More recently, the Woolsey Fire burned through the site of the former Santa Susana Field Laboratory, on the outskirts of Los Angeles. Though not in use today, the Santa Susana site remains contaminated from several earlier nuclear reactor accidents. Though the US government denied that smoke carried radioactive or chemical contaminants off site during the 2018 fire, nuclear experts have expressed serious doubts about that claim.
“The fallout from a very bad disaster will not honor our jurisdictional boundaries. A nuclear disaster can spread far. The stakes are very high,” Hill said.
Floods and nuclear power plants. The likelihood of a hurricane developing into a Category 3 or larger storm has increased by about eight percent per decade since 1979, according to a 2020 study. What were once called once-a-century rainstorms are now expected every one to 30 years.
By the end of this century, sea levels could rise by as much as eight feet above 2000 levels if humans continue on a high-emission trajectory, according to a recent post on the National Oceanic and Amospheric Administration’s climate.gov website.
“There can be failures of imagination. Certainly, the Japanese never imagined an earthquake followed by a tsunami,” Hill said, referring to the Fukushima Daiichi Nuclear Power Station disaster in 2011.

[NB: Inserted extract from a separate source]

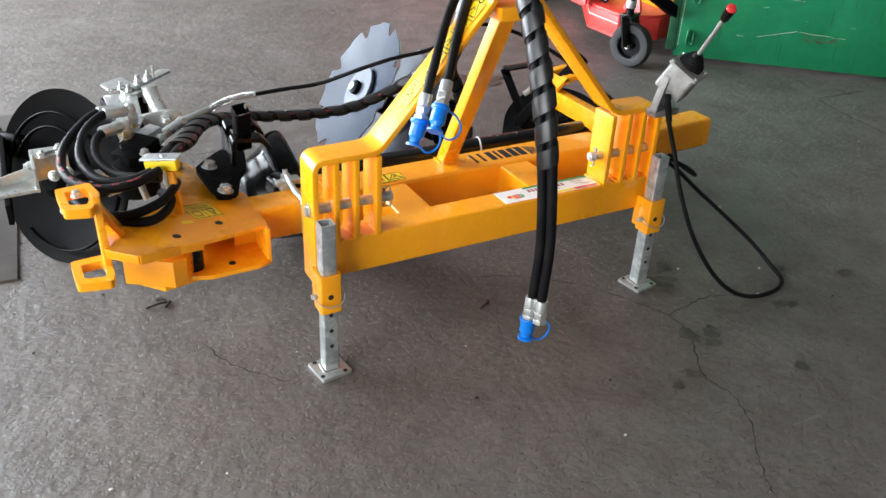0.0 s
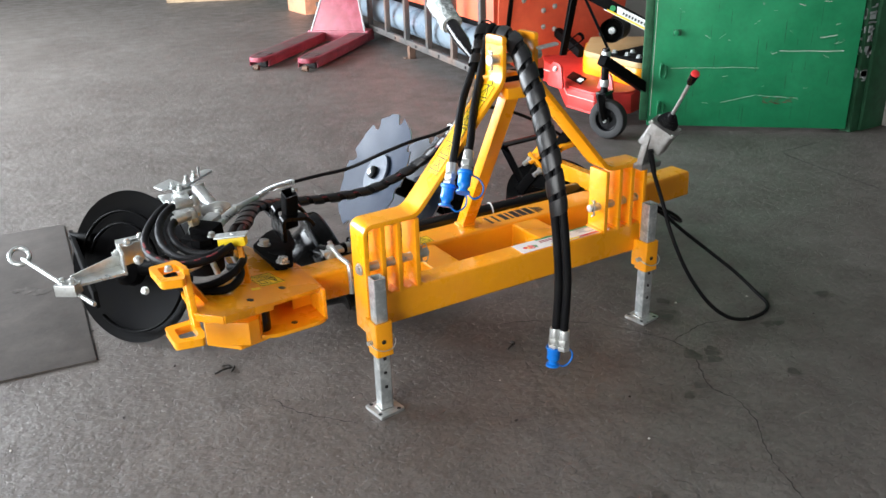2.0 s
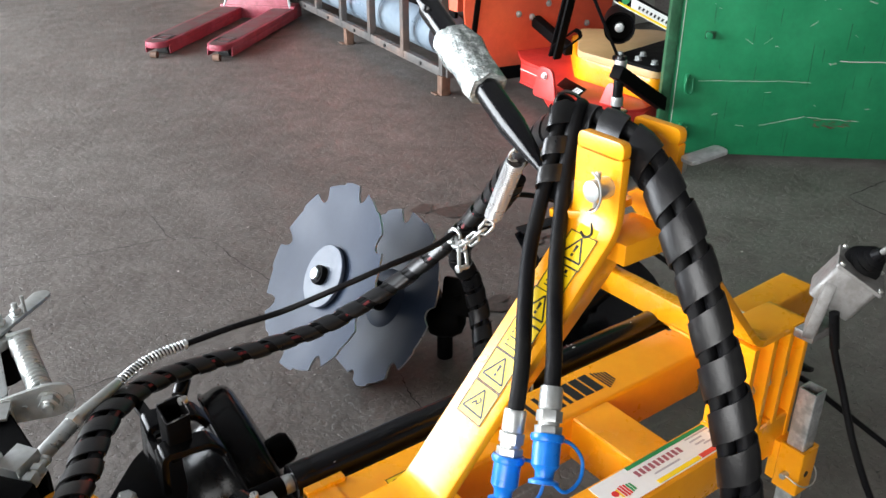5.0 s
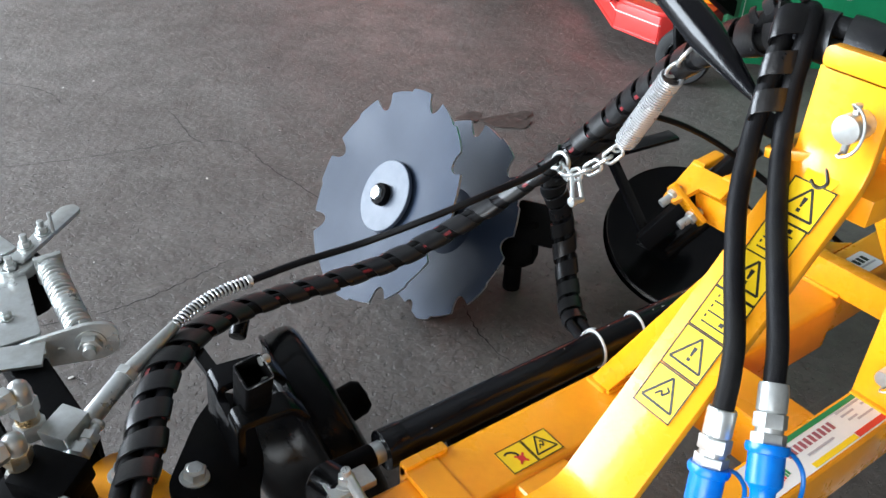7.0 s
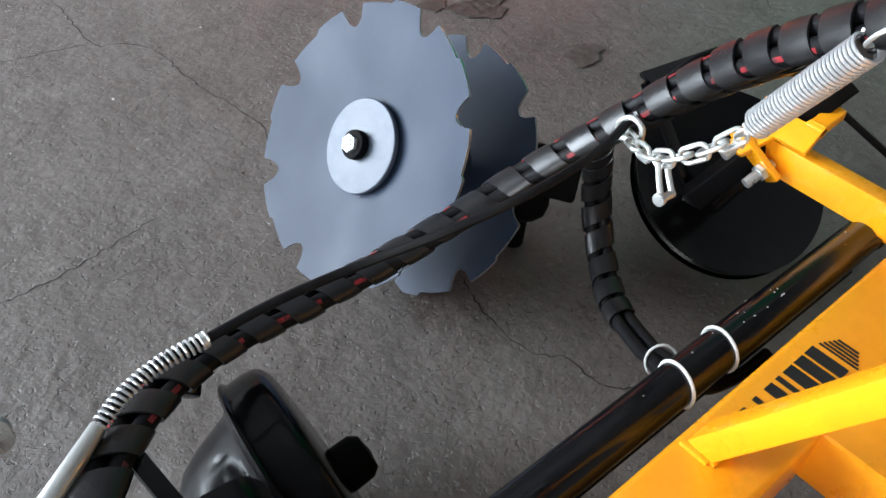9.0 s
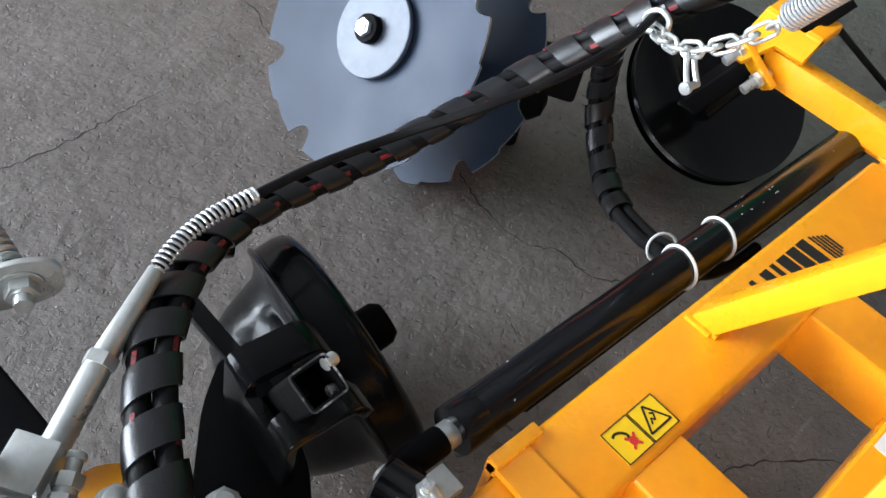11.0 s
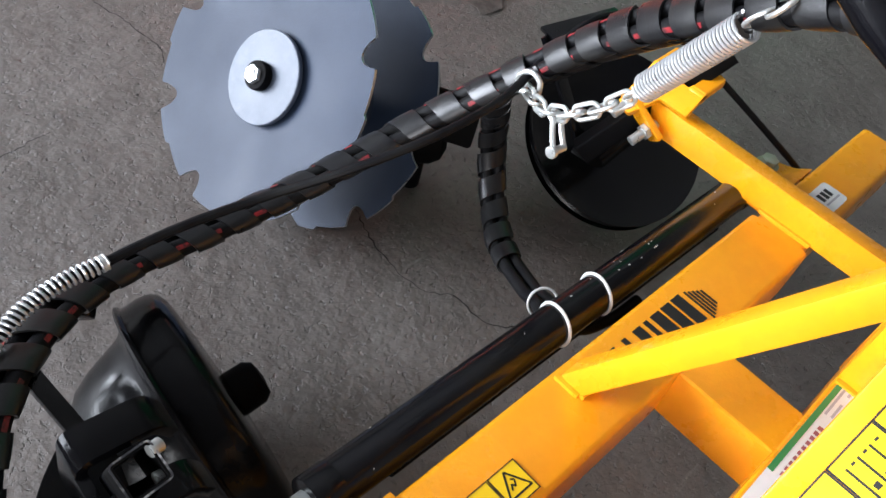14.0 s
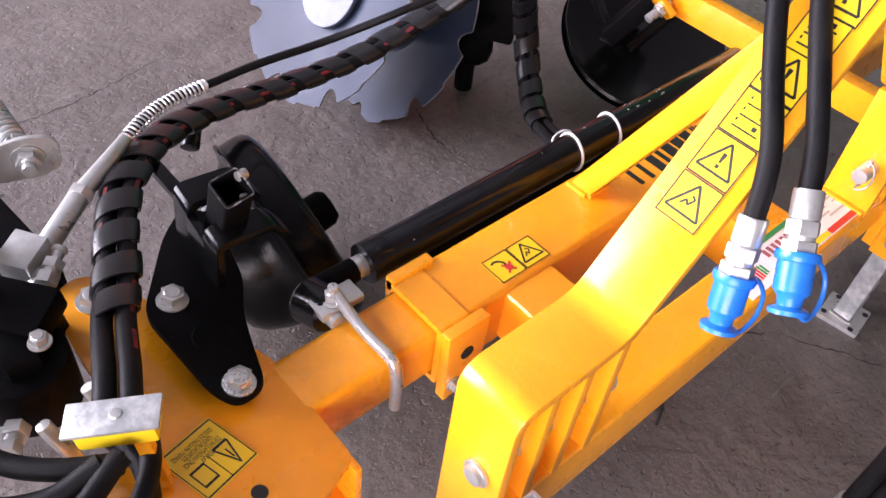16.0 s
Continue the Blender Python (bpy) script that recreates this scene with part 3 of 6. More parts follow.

Nuclear power plants are often located near bodies of water used for cooling purposes. In the United States, three plants in particular—Humboldt Bay in California and Turkey Point and Crystal River in Florida—would be surrounded by water in the event of a six-foot rise in sea levels. Even if flooding does not cause a disaster, it could damage facilities or prevent workers from gaining access to a plant during a time of increased demand.
“Much of the [nuclear power plant] fleet was built in the ‘70s, when climate change was not a consideration. There really haven’t been systematic adjustments to make sure that plants can operate in new extremes or that they’re protected against them,” Hill said.
Beyond causing a rise in sea level, climate change is a factor in an increase in extreme rainstorms that cause severe flooding.
“I thought it was stunning that a site like Pantex would have flash floods that would inundate a magazine full of plutonium canisters,” Alvarez said, talking about the “once-in-2,000-year” floods that hit Amarillo, Texas in 2010 and 2017 and inundated a plutonium storage area at the Pantex Plant, where US nuclear weapons are assembled and taken apart.
“That’s a very dangerous situation to have a water-and-plutonium mix,” said Alvarez, noting that sealed canisters could corrode in the presence of water.
Needed: a better response to the interplay of climate and nuclear threats. In the face of an unprecedented rise in the strength and frequency of storms, droughts, wildfire, and flooding, those charged with oversight of US nuclear infrastructure and waste should be energetically guarding against known vulnerabilities. But the US response has largely been one of inaction.
The average US commercial nuclear reactor was 39 years old as of December 2020; the Nuclear Regulatory Commission grants initial commercial power reactor licenses for up to 40 years. The licenses can and often are renewed, but operation beyond 40 years is known as a “period of extended operation.” The Office of Nuclear Energy claims that its power plants are “proving that age is really just a number.” However, many nuclear experts disagree, especially when advanced age is considered together with industry cost-cutting measures, reduced safety oversight, and the new stresses brought on by climate change.
“In the drive for clean energy, people want to extend all of these [nuclear power plant] licenses, but they’re not thinking through, ‘Are these facilities really up to this?’” Hill said.